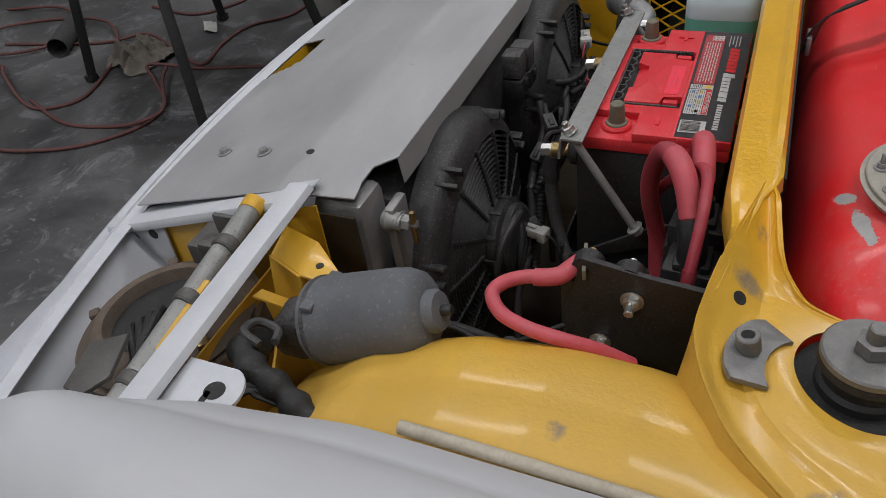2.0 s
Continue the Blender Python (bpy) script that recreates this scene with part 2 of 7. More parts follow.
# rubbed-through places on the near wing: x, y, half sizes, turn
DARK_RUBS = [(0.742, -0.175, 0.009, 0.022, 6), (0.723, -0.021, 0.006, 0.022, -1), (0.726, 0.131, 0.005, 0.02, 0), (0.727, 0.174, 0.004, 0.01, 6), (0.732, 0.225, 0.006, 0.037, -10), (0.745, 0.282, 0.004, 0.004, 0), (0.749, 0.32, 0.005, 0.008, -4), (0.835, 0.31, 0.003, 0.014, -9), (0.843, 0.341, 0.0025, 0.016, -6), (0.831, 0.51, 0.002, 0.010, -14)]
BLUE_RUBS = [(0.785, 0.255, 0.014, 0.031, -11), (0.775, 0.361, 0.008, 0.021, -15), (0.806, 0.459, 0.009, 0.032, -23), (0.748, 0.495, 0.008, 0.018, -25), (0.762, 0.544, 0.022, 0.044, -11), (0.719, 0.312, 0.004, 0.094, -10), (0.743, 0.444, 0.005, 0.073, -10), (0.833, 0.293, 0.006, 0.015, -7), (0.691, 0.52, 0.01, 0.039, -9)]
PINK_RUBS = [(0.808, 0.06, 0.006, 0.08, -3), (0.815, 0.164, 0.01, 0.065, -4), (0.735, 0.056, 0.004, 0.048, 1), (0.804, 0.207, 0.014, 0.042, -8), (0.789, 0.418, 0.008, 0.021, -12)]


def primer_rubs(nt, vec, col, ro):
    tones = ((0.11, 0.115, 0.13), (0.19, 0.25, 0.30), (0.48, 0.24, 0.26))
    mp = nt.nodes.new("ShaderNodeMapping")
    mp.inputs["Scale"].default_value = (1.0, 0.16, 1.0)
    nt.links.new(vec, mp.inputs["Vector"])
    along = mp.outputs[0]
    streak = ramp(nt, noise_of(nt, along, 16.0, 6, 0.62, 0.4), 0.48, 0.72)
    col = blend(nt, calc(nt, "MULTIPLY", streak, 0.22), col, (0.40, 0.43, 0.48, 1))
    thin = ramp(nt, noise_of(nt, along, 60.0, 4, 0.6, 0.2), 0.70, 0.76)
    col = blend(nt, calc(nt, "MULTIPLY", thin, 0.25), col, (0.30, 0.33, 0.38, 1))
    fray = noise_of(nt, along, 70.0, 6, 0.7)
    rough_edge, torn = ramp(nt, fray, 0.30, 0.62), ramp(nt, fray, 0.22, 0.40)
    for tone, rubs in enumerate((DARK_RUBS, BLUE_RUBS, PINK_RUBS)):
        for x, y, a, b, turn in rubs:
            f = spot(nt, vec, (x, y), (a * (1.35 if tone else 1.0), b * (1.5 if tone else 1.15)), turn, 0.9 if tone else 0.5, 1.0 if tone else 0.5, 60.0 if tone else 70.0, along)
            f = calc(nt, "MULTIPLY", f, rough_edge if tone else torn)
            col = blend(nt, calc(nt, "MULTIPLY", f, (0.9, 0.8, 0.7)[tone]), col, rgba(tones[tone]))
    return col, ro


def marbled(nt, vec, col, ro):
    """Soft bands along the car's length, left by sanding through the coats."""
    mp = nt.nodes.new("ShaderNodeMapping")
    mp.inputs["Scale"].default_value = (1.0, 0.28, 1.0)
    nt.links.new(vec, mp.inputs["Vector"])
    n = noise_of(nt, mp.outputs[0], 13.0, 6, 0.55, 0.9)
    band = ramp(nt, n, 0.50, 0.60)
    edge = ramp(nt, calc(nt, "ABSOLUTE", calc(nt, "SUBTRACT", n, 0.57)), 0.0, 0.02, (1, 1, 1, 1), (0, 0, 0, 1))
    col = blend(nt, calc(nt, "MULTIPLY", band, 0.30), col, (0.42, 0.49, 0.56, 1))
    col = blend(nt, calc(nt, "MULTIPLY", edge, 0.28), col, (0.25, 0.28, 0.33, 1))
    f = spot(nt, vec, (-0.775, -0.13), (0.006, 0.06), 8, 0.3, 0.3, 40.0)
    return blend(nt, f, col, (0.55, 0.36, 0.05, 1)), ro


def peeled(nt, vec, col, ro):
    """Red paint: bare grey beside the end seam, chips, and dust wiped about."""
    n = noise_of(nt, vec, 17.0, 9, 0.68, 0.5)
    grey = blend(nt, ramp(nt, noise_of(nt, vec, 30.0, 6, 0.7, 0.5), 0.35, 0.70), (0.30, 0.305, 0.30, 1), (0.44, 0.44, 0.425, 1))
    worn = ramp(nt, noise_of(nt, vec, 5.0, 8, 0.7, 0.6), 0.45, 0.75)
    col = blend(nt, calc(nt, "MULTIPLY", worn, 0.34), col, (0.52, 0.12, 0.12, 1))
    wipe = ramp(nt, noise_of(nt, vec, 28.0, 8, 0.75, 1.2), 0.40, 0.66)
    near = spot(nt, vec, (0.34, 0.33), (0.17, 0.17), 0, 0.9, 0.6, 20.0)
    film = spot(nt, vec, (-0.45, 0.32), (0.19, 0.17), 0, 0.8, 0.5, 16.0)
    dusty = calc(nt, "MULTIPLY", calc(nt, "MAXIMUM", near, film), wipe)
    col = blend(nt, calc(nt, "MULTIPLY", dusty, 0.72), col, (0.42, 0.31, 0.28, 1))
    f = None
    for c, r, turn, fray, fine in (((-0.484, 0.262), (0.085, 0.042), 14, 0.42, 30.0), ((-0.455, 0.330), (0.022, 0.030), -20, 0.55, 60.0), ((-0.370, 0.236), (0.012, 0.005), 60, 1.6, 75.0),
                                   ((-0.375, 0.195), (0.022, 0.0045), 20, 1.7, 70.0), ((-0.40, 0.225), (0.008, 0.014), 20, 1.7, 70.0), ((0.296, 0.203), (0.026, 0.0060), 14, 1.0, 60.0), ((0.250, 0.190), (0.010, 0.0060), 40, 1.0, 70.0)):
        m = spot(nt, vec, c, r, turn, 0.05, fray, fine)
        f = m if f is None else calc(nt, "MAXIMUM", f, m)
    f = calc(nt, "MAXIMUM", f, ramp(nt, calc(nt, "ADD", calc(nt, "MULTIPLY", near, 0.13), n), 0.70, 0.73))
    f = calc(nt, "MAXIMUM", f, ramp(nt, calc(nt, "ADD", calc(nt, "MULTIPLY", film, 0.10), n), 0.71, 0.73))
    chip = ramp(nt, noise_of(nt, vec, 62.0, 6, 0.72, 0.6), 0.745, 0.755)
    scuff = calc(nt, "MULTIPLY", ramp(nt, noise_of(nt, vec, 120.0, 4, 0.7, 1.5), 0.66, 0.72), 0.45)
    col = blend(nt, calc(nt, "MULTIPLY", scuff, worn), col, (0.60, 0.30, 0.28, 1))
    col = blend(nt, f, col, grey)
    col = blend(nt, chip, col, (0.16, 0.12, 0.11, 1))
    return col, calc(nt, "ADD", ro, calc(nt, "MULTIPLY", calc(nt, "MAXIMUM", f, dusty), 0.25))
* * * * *
• _AIM OF THE EXERCISE_:
The data should be printed again unchanged; leave its pictures out.

• _THE COMPLETED TASK_:
2.0 s
Continue the Blender Python (bpy) script that recreates this scene with part 2 of 7. More parts follow.
# rubbed-through places on the near wing: x, y, half sizes, turn
DARK_RUBS = [(0.742, -0.175, 0.009, 0.022, 6), (0.723, -0.021, 0.006, 0.022, -1), (0.726, 0.131, 0.005, 0.02, 0), (0.727, 0.174, 0.004, 0.01, 6), (0.732, 0.225, 0.006, 0.037, -10), (0.745, 0.282, 0.004, 0.004, 0), (0.749, 0.32, 0.005, 0.008, -4), (0.835, 0.31, 0.003, 0.014, -9), (0.843, 0.341, 0.0025, 0.016, -6), (0.831, 0.51, 0.002, 0.010, -14)]
BLUE_RUBS = [(0.785, 0.255, 0.014, 0.031, -11), (0.775, 0.361, 0.008, 0.021, -15), (0.806, 0.459, 0.009, 0.032, -23), (0.748, 0.495, 0.008, 0.018, -25), (0.762, 0.544, 0.022, 0.044, -11), (0.719, 0.312, 0.004, 0.094, -10), (0.743, 0.444, 0.005, 0.073, -10), (0.833, 0.293, 0.006, 0.015, -7), (0.691, 0.52, 0.01, 0.039, -9)]
PINK_RUBS = [(0.808, 0.06, 0.006, 0.08, -3), (0.815, 0.164, 0.01, 0.065, -4), (0.735, 0.056, 0.004, 0.048, 1), (0.804, 0.207, 0.014, 0.042, -8), (0.789, 0.418, 0.008, 0.021, -12)]


def primer_rubs(nt, vec, col, ro):
    tones = ((0.11, 0.115, 0.13), (0.19, 0.25, 0.30), (0.48, 0.24, 0.26))
    mp = nt.nodes.new("ShaderNodeMapping")
    mp.inputs["Scale"].default_value = (1.0, 0.16, 1.0)
    nt.links.new(vec, mp.inputs["Vector"])
    along = mp.outputs[0]
    streak = ramp(nt, noise_of(nt, along, 16.0, 6, 0.62, 0.4), 0.48, 0.72)
    col = blend(nt, calc(nt, "MULTIPLY", streak, 0.22), col, (0.40, 0.43, 0.48, 1))
    thin = ramp(nt, noise_of(nt, along, 60.0, 4, 0.6, 0.2), 0.70, 0.76)
    col = blend(nt, calc(nt, "MULTIPLY", thin, 0.25), col, (0.30, 0.33, 0.38, 1))
    fray = noise_of(nt, along, 70.0, 6, 0.7)
    rough_edge, torn = ramp(nt, fray, 0.30, 0.62), ramp(nt, fray, 0.22, 0.40)
    for tone, rubs in enumerate((DARK_RUBS, BLUE_RUBS, PINK_RUBS)):
        for x, y, a, b, turn in rubs:
            f = spot(nt, vec, (x, y), (a * (1.35 if tone else 1.0), b * (1.5 if tone else 1.15)), turn, 0.9 if tone else 0.5, 1.0 if tone else 0.5, 60.0 if tone else 70.0, along)
            f = calc(nt, "MULTIPLY", f, rough_edge if tone else torn)
            col = blend(nt, calc(nt, "MULTIPLY", f, (0.9, 0.8, 0.7)[tone]), col, rgba(tones[tone]))
    return col, ro


def marbled(nt, vec, col, ro):
    """Soft bands along the car's length, left by sanding through the coats."""
    mp = nt.nodes.new("ShaderNodeMapping")
    mp.inputs["Scale"].default_value = (1.0, 0.28, 1.0)
    nt.links.new(vec, mp.inputs["Vector"])
    n = noise_of(nt, mp.outputs[0], 13.0, 6, 0.55, 0.9)
    band = ramp(nt, n, 0.50, 0.60)
    edge = ramp(nt, calc(nt, "ABSOLUTE", calc(nt, "SUBTRACT", n, 0.57)), 0.0, 0.02, (1, 1, 1, 1), (0, 0, 0, 1))
    col = blend(nt, calc(nt, "MULTIPLY", band, 0.30), col, (0.42, 0.49, 0.56, 1))
    col = blend(nt, calc(nt, "MULTIPLY", edge, 0.28), col, (0.25, 0.28, 0.33, 1))
    f = spot(nt, vec, (-0.775, -0.13), (0.006, 0.06), 8, 0.3, 0.3, 40.0)
    return blend(nt, f, col, (0.55, 0.36, 0.05, 1)), ro


def peeled(nt, vec, col, ro):
    """Red paint: bare grey beside the end seam, chips, and dust wiped about."""
    n = noise_of(nt, vec, 17.0, 9, 0.68, 0.5)
    grey = blend(nt, ramp(nt, noise_of(nt, vec, 30.0, 6, 0.7, 0.5), 0.35, 0.70), (0.30, 0.305, 0.30, 1), (0.44, 0.44, 0.425, 1))
    worn = ramp(nt, noise_of(nt, vec, 5.0, 8, 0.7, 0.6), 0.45, 0.75)
    col = blend(nt, calc(nt, "MULTIPLY", worn, 0.34), col, (0.52, 0.12, 0.12, 1))
    wipe = ramp(nt, noise_of(nt, vec, 28.0, 8, 0.75, 1.2), 0.40, 0.66)
    near = spot(nt, vec, (0.34, 0.33), (0.17, 0.17), 0, 0.9, 0.6, 20.0)
    film = spot(nt, vec, (-0.45, 0.32), (0.19, 0.17), 0, 0.8, 0.5, 16.0)
    dusty = calc(nt, "MULTIPLY", calc(nt, "MAXIMUM", near, film), wipe)
    col = blend(nt, calc(nt, "MULTIPLY", dusty, 0.72), col, (0.42, 0.31, 0.28, 1))
    f = None
    for c, r, turn, fray, fine in (((-0.484, 0.262), (0.085, 0.042), 14, 0.42, 30.0), ((-0.455, 0.330), (0.022, 0.030), -20, 0.55, 60.0), ((-0.370, 0.236), (0.012, 0.005), 60, 1.6, 75.0),
                                   ((-0.375, 0.195), (0.022, 0.0045), 20, 1.7, 70.0), ((-0.40, 0.225), (0.008, 0.014), 20, 1.7, 70.0), ((0.296, 0.203), (0.026, 0.0060), 14, 1.0, 60.0), ((0.250, 0.190), (0.010, 0.0060), 40, 1.0, 70.0)):
        m = spot(nt, vec, c, r, turn, 0.05, fray, fine)
        f = m if f is None else calc(nt, "MAXIMUM", f, m)
    f = calc(nt, "MAXIMUM", f, ramp(nt, calc(nt, "ADD", calc(nt, "MULTIPLY", near, 0.13), n), 0.70, 0.73))
    f = calc(nt, "MAXIMUM", f, ramp(nt, calc(nt, "ADD", calc(nt, "MULTIPLY", film, 0.10), n), 0.71, 0.73))
    chip = ramp(nt, noise_of(nt, vec, 62.0, 6, 0.72, 0.6), 0.745, 0.755)
    scuff = calc(nt, "MULTIPLY", ramp(nt, noise_of(nt, vec, 120.0, 4, 0.7, 1.5), 0.66, 0.72), 0.45)
    col = blend(nt, calc(nt, "MULTIPLY", scuff, worn), col, (0.60, 0.30, 0.28, 1))
    col = blend(nt, f, col, grey)
    col = blend(nt, chip, col, (0.16, 0.12, 0.11, 1))
    return col, calc(nt, "ADD", ro, calc(nt, "MULTIPLY", calc(nt, "MAXIMUM", f, dusty), 0.25))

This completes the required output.